Another consideration is performance optimization. As the README states, grex ‘does not know anything about’ engine-specific optimizations and ‘cannot optimize its regexes for a specific engine.’ For production systems with strict performance requirements or complex pattern matching at scale, the generated regex should be treated as a draft requiring profiling and optimization against your actual regex engine.
Verdict
Use grex if you’re prototyping validation logic and need a correct regex quickly, if you’re learning regex syntax and want to see how patterns map to examples, or if you’re working with complex Unicode text where manual pattern construction is error-prone. It’s particularly valuable when you have clear test cases but struggle to translate them into regex syntax, or when you need to document expected matches with concrete examples. The Python bindings (Python 3.12+) make it a strong choice for data science workflows where regex generation needs to be automated within pipelines.

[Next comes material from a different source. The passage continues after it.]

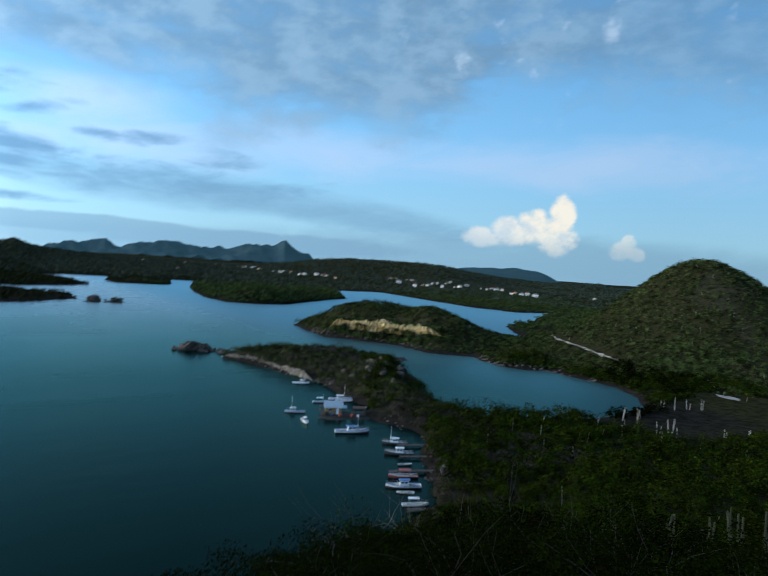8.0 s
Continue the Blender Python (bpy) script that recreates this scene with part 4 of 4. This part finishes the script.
for k, (az, d, tall, n) in enumerate(((-66.5, 36, 2.6, 7), (-68.2, 36, 2.8, 4), (-64.6, 35, 2.4, 3), (-62.0, 35, 2.2, 6), (-60.4, 34, 2.1, 4), (-63.4, 33, 2.6, 1), (-70.0, 37, 2.4, 4))):
    x, y = polar(az, d)
    candle_cactus(x, y, ground_z(x, y), tall + 1.9, n, 700 + 20 * k, CACTUS, "clump of grey-green candle cactus above the scrub", 0.07)
rnd = random.Random(77)
for k, (az, d, tall, n) in enumerate(((-57.0, 208, 6.0, 2), (-58.3, 207, 6.5, 2), (-59.9, 196, 5.0, 3), (-60.8, 200, 5.5, 2), (-61.5, 195, 5.0, 2), (-60.0, 238, 6.0, 2), (-61.0, 240, 6.0, 2), (-62.0, 243, 4.5, 3),
                                      (-63.0, 245, 5.0, 3), (-64.8, 205, 3.0, 2), (-66.5, 212, 2.5, 2), (-68.0, 214, 2.5, 1), (-55.0, 196, 4.0, 2), (-53.6, 196, 3.5, 2))):
    x, y = polar(az, d)
    candle_cactus(x, y, ground_z(x, y), tall * 0.8, n, 900 + 20 * k, TRUNK, "tall bleached candle cactus on the flat by the lagoon", 0.11)


def far_cacti():
    s = Soup(99)
    g = np.random.default_rng(5)
    px = np.concatenate([g.uniform(240, 420, 190), g.uniform(60, 170, 14), g.uniform(125, 185, 20)])
    py = np.concatenate([g.uniform(70, 290, 190), g.uniform(40, 120, 14), g.uniform(92, 128, 20)])
    pz = height(px, py)
    for x, y, z in zip(px, py, pz):
        if z > 1.2:
            at = Vector((x, y, z))
            tall = s.rnd.uniform(1.4, 2.6) if x > 235 else s.rnd.uniform(1.8, 3.6)
            s.tube([at, at + Vector((s.rnd.gauss(0, 0.2), s.rnd.gauss(0, 0.2), tall))], 0.06, 0.045, 5)
    tagged(s.make("far_cacti", TRUNK), "pale cactus stems scattered through the scrub", "cacti", kind="stuff")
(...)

Skip grex if you’re already comfortable writing regexes and need fine-grained control over pattern optimization, if you’re targeting a specific regex engine with advanced features, or if you need the absolute most compact expression and are willing to hand-craft it. Also skip it for production-critical validation without manual review—the generated patterns, especially with conversion flags enabled, may match more broadly than intended. As the README emphasizes, treat grex as a tool that helps find ‘an initial correct regex which should be inspected by hand’—not a replacement for regex expertise.